Founding principles for a Strong Safety Culture:
Operators that have a positive safety culture driven by committed leaders
A positive safety culture:
Safety culture should be the first principle upon which all others are founded. It is characterised by an open and overt commitment to safety. This should occur at every level of an organisation. It relies upon leaders promoting and adhering to good safety practices and leading by example consistently. Organisations with a positive safety culture are characterised by communications founded on mutual trust. Likewise, there should also be shared perceptions of the importance of safety. This creates confidence in the efficacy of preventive measures.
Operators have a safety management system (SMS) relevant to their operation:
Safety management system can be defined as a coordinated and comprehensive set of processes specifically designed to optimise safety performance. An SMS covers safety across all aspects of the organisation and includes provisions for recruitment, training, and communication. Furthermore, it should also cover well documented and clear standard operating procedures, internal and external audits, consistent safety reporting, incident reporting, and emergency action plans. An SMS addresses the potential for both systemic weaknesses and active operational failures.
Operators have competent staff:
Staff competency: Adventure Centres ensure staff have appropriate experience supported by relevant training and qualifications. Induction training is followed by ongoing training at a frequency and depth that is consistent with the nature of the activity. The correct balance of experienced to less experienced staff is consciously managed.
Operators communicate risks and responsibilities:
Risk and safety information to clients prior to undertaking the activity is an important aspect of client safety and offers some protection from possible insurance claims.
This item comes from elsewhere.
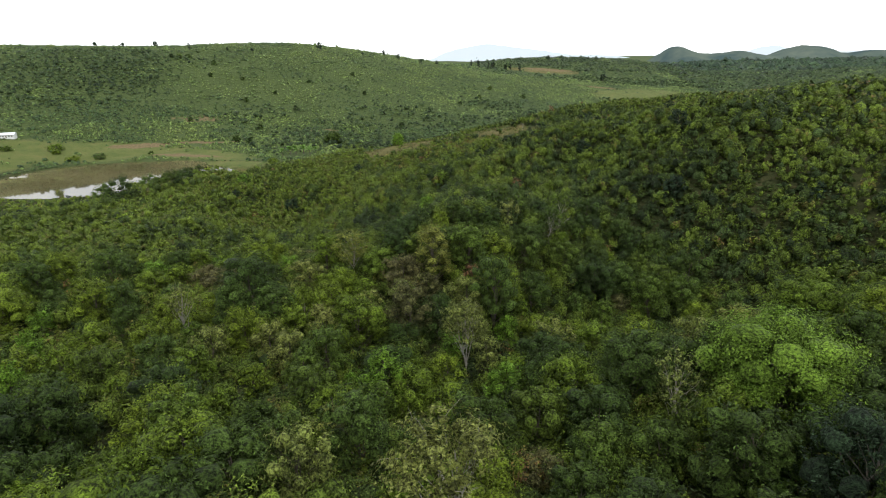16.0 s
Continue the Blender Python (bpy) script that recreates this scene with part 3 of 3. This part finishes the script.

Clients are provided with appropriate risk and safety information in a risk acknowledgement form or disclaimer that is tailored for the activity. Information is delivered so clients are clear of the risks and their responsibilities in helping mitigate them. Client information can be delivered in writing, verbally, pictorially or via a combination of mediums. A client signature acknowledging a briefing has taken place is essential.
Operators have well maintained equipment that is fit for purpose:
Well maintained, fit for purpose equipment and/or infrastructure is subject to regular review under the SMS framework. It is inspected, maintained or replaced at intervals that ensure it remains fit for purpose and suitable for commercial delivery of the activity.
Operators have an external assessment before commencing operations:
Initial external assessment completed by an independent third party appropriately qualified to assess and approve the type of activity being undertaken is of fundamental importance. Its primary function is to assess the SMS and provide operators with advice and support. Is the SMS comprehensive, clear, workable and tailored correctly for that activity?
Operations have ongoing external assessments:
Ongoing external assessments are used primarily for verifying compliance with approved standards, procedures and/or national standards where available. As with the ‘initial’ audit, they assess the relevancy and effectiveness of the SMS and provide advice and support to operators.
Operators share safety information:
Exchange of safety information is valuable to the industry as a whole and offers protection to all adventure centres. Organisations make a conscious and formalised effort to share safety information (including lessons learned) with others while externally seeking information that may strengthen their own safety provisions. Commercial interests are pushed aside in the interests of achieving better safety outcomes through shared learning.